==== Information supplied ====
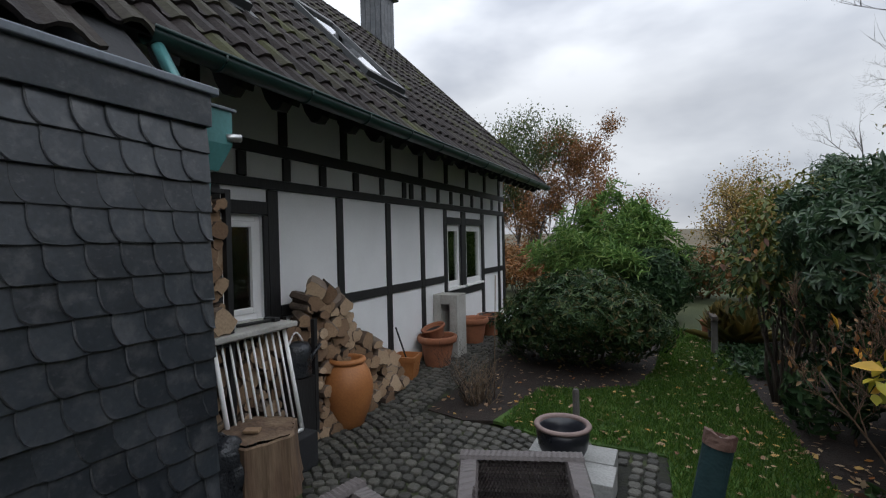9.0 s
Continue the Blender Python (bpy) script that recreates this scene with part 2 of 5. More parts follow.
def mesh_fabric(name, cover, pitch, grey=0.045):
    """Insect mesh: fine threads crossing, clear between them."""
    m = bpy.data.materials.new(name)
    m.use_nodes = True
    nt = m.node_tree
    b = nt.nodes["Principled BSDF"]
    b.inputs["Base Color"].default_value, b.inputs["Roughness"].default_value = (grey, grey, grey, 1), 0.6
    co = nt.nodes.new("ShaderNodeTexCoord")
    sep = nt.nodes.new("ShaderNodeSeparateXYZ")
    nt.links.new(co.outputs["Object"], sep.inputs[0])
    outs = []
    for axis in ("X", "Z"):
        pp = nt.nodes.new("ShaderNodeMath")
        pp.operation = "PINGPONG"
        pp.inputs[1].default_value = pitch / 2
        nt.links.new(sep.outputs[axis], pp.inputs[0])
        lt = nt.nodes.new("ShaderNodeMath")
        lt.operation = "LESS_THAN"
        lt.inputs[1].default_value = pitch / 2 * cover
        nt.links.new(pp.outputs[0], lt.inputs[0])
        outs.append(lt)
    mx = nt.nodes.new("ShaderNodeMath")
    mx.operation = "MAXIMUM"
    nt.links.new(outs[0].outputs[0], mx.inputs[0])
    nt.links.new(outs[1].outputs[0], mx.inputs[1])
    tr = nt.nodes.new("ShaderNodeBsdfTransparent")
    ms = nt.nodes.new("ShaderNodeMixShader")
    nt.links.new(mx.outputs[0], ms.inputs[0])
    nt.links.new(tr.outputs[0], ms.inputs[1])
    nt.links.new(b.outputs[0], ms.inputs[2])
    nt.links.new(ms.outputs[0], nt.nodes["Material Output"].inputs["Surface"])
    return m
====
* [To do] Please write out all the data again word for word, but not the pictures.

* [Response]
9.0 s
Continue the Blender Python (bpy) script that recreates this scene with part 2 of 5. More parts follow.
def mesh_fabric(name, cover, pitch, grey=0.045):
    """Insect mesh: fine threads crossing, clear between them."""
    m = bpy.data.materials.new(name)
    m.use_nodes = True
    nt = m.node_tree
    b = nt.nodes["Principled BSDF"]
    b.inputs["Base Color"].default_value, b.inputs["Roughness"].default_value = (grey, grey, grey, 1), 0.6
    co = nt.nodes.new("ShaderNodeTexCoord")
    sep = nt.nodes.new("ShaderNodeSeparateXYZ")
    nt.links.new(co.outputs["Object"], sep.inputs[0])
    outs = []
    for axis in ("X", "Z"):
        pp = nt.nodes.new("ShaderNodeMath")
        pp.operation = "PINGPONG"
        pp.inputs[1].default_value = pitch / 2
        nt.links.new(sep.outputs[axis], pp.inputs[0])
        lt = nt.nodes.new("ShaderNodeMath")
        lt.operation = "LESS_THAN"
        lt.inputs[1].default_value = pitch / 2 * cover
        nt.links.new(pp.outputs[0], lt.inputs[0])
        outs.append(lt)
    mx = nt.nodes.new("ShaderNodeMath")
    mx.operation = "MAXIMUM"
    nt.links.new(outs[0].outputs[0], mx.inputs[0])
    nt.links.new(outs[1].outputs[0], mx.inputs[1])
    tr = nt.nodes.new("ShaderNodeBsdfTransparent")
    ms = nt.nodes.new("ShaderNodeMixShader")
    nt.links.new(mx.outputs[0], ms.inputs[0])
    nt.links.new(tr.outputs[0], ms.inputs[1])
    nt.links.new(b.outputs[0], ms.inputs[2])
    nt.links.new(ms.outputs[0], nt.nodes["Material Output"].inputs["Surface"])
    return m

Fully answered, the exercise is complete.